I shift my gaze from the scoreboard to the central tribune. Beria gets up, hurls his chair down in fury, walks out of the box, and leaves the stadium.
And the Dinamo men go back to working our nerves. Their energy is inexhaustible. If only these accursed crawling minutes would go faster! Butusov, I imagine, feels that time is racing.
The Tbilisi side attack desperately; their whole team is in the Spartak half. But ours is all there too.
The last quarter of an hour. Everything has collapsed into a single scrum. Tactics are forgotten; at moments, so is technique. On one side, a pile-on; on the other, scrambling clearances. The forward Stepanov is fighting just behind our center-half Malinin, right by our own goal. The Dinamo backs are attacking ahead of their own forwards.
Usually such a muddle yields nothing. But in this historic match, fate herself wanted to be evenhanded and just. For Dorokhov's mistake at the penalty, she repaid us with a mistake from one of our own. The unfortunate fellow carelessly stopped the ball inside the six-yard box, and in an instant he was bundled into the goal along with the ball. The scorer was Berezhnoi. On top of which Akimov is injured and carried from the field.
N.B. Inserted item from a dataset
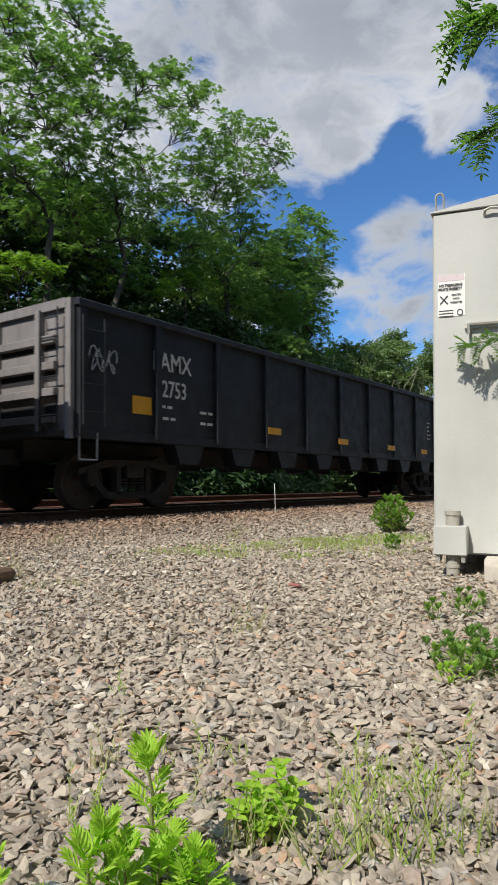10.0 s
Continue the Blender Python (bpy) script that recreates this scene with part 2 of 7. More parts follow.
LEAF_GRASS = leaf_material("grass_blade", [(0.20, 0.28, 0.07), (0.33, 0.37, 0.14), (0.44, 0.40, 0.21)], 0.35)
BARK = plain("bark", (0.075, 0.062, 0.048), 0.9, 0.4, 6, relief=0.6)
STEM = plain("weed_stem", (0.16, 0.17, 0.06), 0.7, 0.3, 30)
CREAM = paint("cream_enamel", (0.55, 0.54, 0.49), rust=0.0, rough=0.38, streak=0.06, fade=1.08)
POST_STEEL = plain("weathered_post_steel", (0.40, 0.37, 0.31), 0.5, 0.12, 10)
GALV = plain("galvanised_steel", (0.46, 0.44, 0.38), 0.45, 0.15, 12, metal=0.55)
RAIL_SIDE = plain("rail_rust", (0.13, 0.055, 0.03), 0.85, 0.35, 8)
RAIL_TOP = plain("rail_polished", (0.55, 0.53, 0.5), 0.28, 0.1, 20, metal=1.0)
TIE = plain("creosoted_tie", (0.055, 0.042, 0.032), 0.9, 0.4, 5, relief=0.5)
IRON = paint("bogie_iron", (0.035, 0.03, 0.027), (0.09, 0.05, 0.03), 0.35, 0.75)
WHEEL = paint("wheel_steel", (0.06, 0.045, 0.036), (0.12, 0.06, 0.035), 0.4, 0.6)
YELLOW = plain("yellow_reflector", (0.72, 0.36, 0.02), 0.45, 0.12, 10)
WHITE = plain("white_stencil", (0.66, 0.66, 0.63), 0.6, 0.14, 14)
DARKMARK = plain("dark_stencil_and_opening_shade", (0.02, 0.02, 0.022), 0.6, 0.2, 14)
GLASSY = plain("chalk_scrawl", (0.55, 0.56, 0.56), 0.7, 0.2, 20)
BRIGHT = plain("worn_bright_steel", (0.36, 0.36, 0.35), 0.4, 0.2, 15, metal=0.5)


def wood_material(name, colour, spread=0.3):
    m, nt, bsdf = material(name)
    grain = noise_at(nt, 3.0, 7, 0.65, (1.0, 1.0, 14.0))
    board = island(nt)
    tone = mixed(nt, ramp(nt, grain, [(0.3, (0, 0, 0)), (0.7, (1, 1, 1))]), vary(colour, 1 - spread), vary(colour, 1 + spread))
    tone = mixed(nt, 0.6, tone, ramp(nt, board, [(0.0, vary(colour, 0.7)), (1.0, vary(colour, 1.3))]))
    nt.links.new(tone, bsdf.inputs["Base Color"])
    bsdf.inputs["Roughness"].default_value = 0.85
    bump(nt, bsdf, grain, 0.35, 0.006)
    return m


GREY_WOOD = wood_material("weathered_boards", (0.215, 0.17, 0.125), 0.5)
DARK_WOOD = wood_material("dark_boards", (0.16, 0.115, 0.095))
PINE = wood_material("pale_lumber", (0.55, 0.40, 0.22))


# ---- mesh helpers ----
class Shape:
    """Collects vertices and faces of one part."""

    def __init__(self):
        self.v, self.f = [], []

    def add(self, verts, faces):
        n = len(self.v)
        self.v += [tuple(p) for p in verts]
        self.f += [tuple(i + n for i in face) for face in faces]
        return self

    def box(self, x0, x1, y0, y1, z0, z1):
        x0, x1, y0, y1, z0, z1 = min(x0, x1), max(x0, x1), min(y0, y1), max(y0, y1), min(z0, z1), max(z0, z1)
        v = [(x, y, z) for x in (x0, x1) for y in (y0, y1) for z in (z0, z1)]
        return self.add(v, [(0, 1, 3, 2), (4, 6, 7, 5), (0, 4, 5, 1), (2, 3, 7, 6), (0, 2, 6, 4), (1, 5, 7, 3)])

    def prism(self, poly, axis, a, b):
        """A polygon carried from a to b along an axis: (x, z) along y, (y, z) along x, (x, y) along z."""
        area = sum(p[0] * q[1] - q[0] * p[1] for p, q in zip(poly, poly[1:] + poly[:1]))
        if (area > 0) == (axis == "y"):
            poly = poly[::-1]
        if b < a:
            a, b = b, a
        put = {"x": lambda p, t: (t, p[0], p[1]), "y": lambda p, t: (p[0], t, p[1]), "z": lambda p, t: (p[0], p[1], t)}[axis]
        n = len(poly)
        v = [put(p, a) for p in poly] + [put(p, b) for p in poly]
        f = [tuple(range(n))[::-1], tuple(range(n, 2 * n))] + [(i, (i + 1) % n, (i + 1) % n + n, i + n) for i in range(n)]
        return self.add(v, f)

    def rod(self, p, q, r, n=6, r2=None):
        p, q = Vector(p), Vector(q)
        d = (q - p).normalized()
        a = d.orthogonal().normalized()
        b = d.cross(a)
        r2 = r if r2 is None else r2
        ring = [(math.cos(2 * math.pi * i / n), math.sin(2 * math.pi * i / n)) for i in range(n)]
        v = [p + (a * c + b * s) * r for c, s in ring] + [q + (a * c + b * s) * r2 for c, s in ring]
        f = [tuple(range(n))[::-1], tuple(range(n, 2 * n))] + [(i, (i + 1) % n, (i + 1) % n + n, i + n) for i in range(n)]
        return self.add(v, f)

    def tube(self, points, radii, n=6):
        """One closed skin along a bent line."""
        pts = [Vector(p) for p in points]
        v, f = [], []
        for i, p in enumerate(pts):
            d = (pts[min(i + 1, len(pts) - 1)] - pts[max(i - 1, 0)]).normalized()
            a = (Vector((1, 0.13, 0)) - d * d.dot(Vector((1, 0.13, 0)))).normalized() if abs(d.x) < 0.9 else (Vector((0, 0.13, 1)) - d * d.dot(Vector((0, 0.13, 1)))).normalized()
            b = d.cross(a)
            v += [p + (a * math.cos(2 * math.pi * k / n) + b * math.sin(2 * math.pi * k / n)) * radii[i] for k in range(n)]
        m = len(pts)
        for i in range(m - 1):
            f += [(i * n + k, i * n + (k + 1) % n, (i + 1) * n + (k + 1) % n, (i + 1) * n + k) for k in range(n)]
        f += [tuple(range(n))[::-1], tuple(range((m - 1) * n, m * n))]
        return self.add(v, f)

    def path(self, points, r, n=5):
        for p, q in zip(points, points[1:]):
            self.rod(p, q, r, n)
        return self

    def lathe(self, profile, axis="y", n=20, at=(0, 0, 0)):
        """(along, radius) rings round an axis."""
        m = len(profile)
        v, f = [], []
        for i in range(n):
            c, s = math.cos(2 * math.pi * i / n), math.sin(2 * math.pi * i / n)
            for t, r in profile:
                p = {"y": (r * c, t, r * s), "x": (t, r * c, r * s), "z": (r * c, r * s, t)}[axis]
                v.append((p[0] + at[0], p[1] + at[1], p[2] + at[2]))
        for i in range(n):
            k = (i + 1) % n
            for j in range(m - 1):
                face = (i * m + j, i * m + j + 1, k * m + j + 1, k * m + j)
                f.append(face if axis == "y" else face[::-1])
        return self.add(v, f)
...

3–2 — and a few minutes to the final whistle. To me it seems — ah, plenty; to Butusov, oh, too few. He was right — it turned out to be too few. First, because our opponents were just as exhausted as we were, and in football's time-trouble it's always easier to defend than to declare check on the king. Second, the Georgian footballers had been worn down by the psychological blows. It's no easy thing to be constantly clawing back, and from two goals down at that.
But finally Usov gives the closing whistle. Spartak emerges, for the second time, into the final it had already won.
Nearly thirty years have passed since that improper showdown, but its details remain fresh and vivid in my memory. And if, before it, we used to say of a worthy footballer: "He played against the Basques" — then now the highest praise became: "He took part in the replay against Tbilisi."
What would have been if Spartak had lost — that we'll never know.